Dataset content -
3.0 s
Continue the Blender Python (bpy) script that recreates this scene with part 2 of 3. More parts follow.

* * *

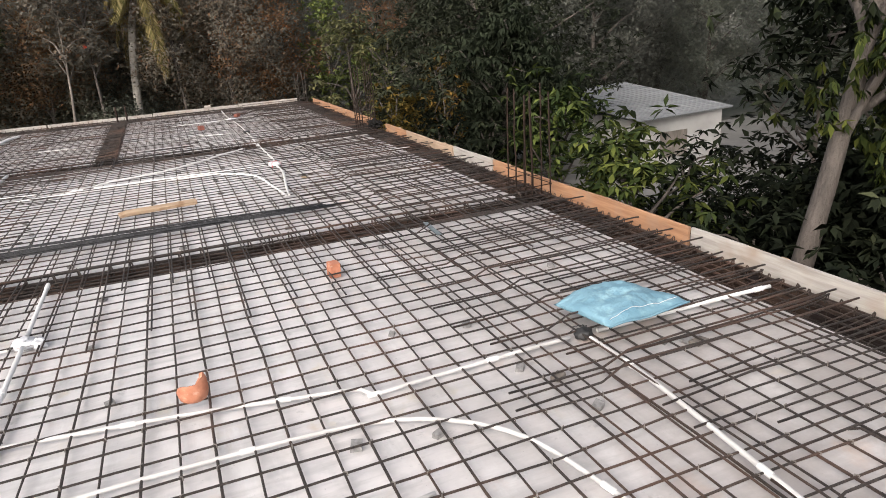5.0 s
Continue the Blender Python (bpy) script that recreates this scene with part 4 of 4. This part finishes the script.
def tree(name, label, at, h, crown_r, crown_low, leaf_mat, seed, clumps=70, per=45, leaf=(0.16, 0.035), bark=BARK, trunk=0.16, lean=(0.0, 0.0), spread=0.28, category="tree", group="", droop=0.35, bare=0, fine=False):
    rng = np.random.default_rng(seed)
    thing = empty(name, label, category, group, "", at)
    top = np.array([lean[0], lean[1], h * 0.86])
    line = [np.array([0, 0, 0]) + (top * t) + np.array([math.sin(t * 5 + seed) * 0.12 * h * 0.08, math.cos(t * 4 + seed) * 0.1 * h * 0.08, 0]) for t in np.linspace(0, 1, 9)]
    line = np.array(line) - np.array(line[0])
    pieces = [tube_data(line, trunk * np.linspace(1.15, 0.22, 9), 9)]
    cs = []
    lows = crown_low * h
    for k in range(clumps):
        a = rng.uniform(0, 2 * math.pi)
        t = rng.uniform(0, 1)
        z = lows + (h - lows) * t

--

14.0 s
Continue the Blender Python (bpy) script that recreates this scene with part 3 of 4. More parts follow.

Set exercise -
Using the data above, transcribe the lines that run from the line with "finishes the script." to the line with "z = lows + (h - lows) * t", both ends kept, and output nothing else.

Exercise result -
Continue the Blender Python (bpy) script that recreates this scene with part 4 of 4. This part finishes the script.
def tree(name, label, at, h, crown_r, crown_low, leaf_mat, seed, clumps=70, per=45, leaf=(0.16, 0.035), bark=BARK, trunk=0.16, lean=(0.0, 0.0), spread=0.28, category="tree", group="", droop=0.35, bare=0, fine=False):
    rng = np.random.default_rng(seed)
    thing = empty(name, label, category, group, "", at)
    top = np.array([lean[0], lean[1], h * 0.86])
    line = [np.array([0, 0, 0]) + (top * t) + np.array([math.sin(t * 5 + seed) * 0.12 * h * 0.08, math.cos(t * 4 + seed) * 0.1 * h * 0.08, 0]) for t in np.linspace(0, 1, 9)]
    line = np.array(line) - np.array(line[0])
    pieces = [tube_data(line, trunk * np.linspace(1.15, 0.22, 9), 9)]
    cs = []
    lows = crown_low * h
    for k in range(clumps):
        a = rng.uniform(0, 2 * math.pi)
        t = rng.uniform(0, 1)
        z = lows + (h - lows) * t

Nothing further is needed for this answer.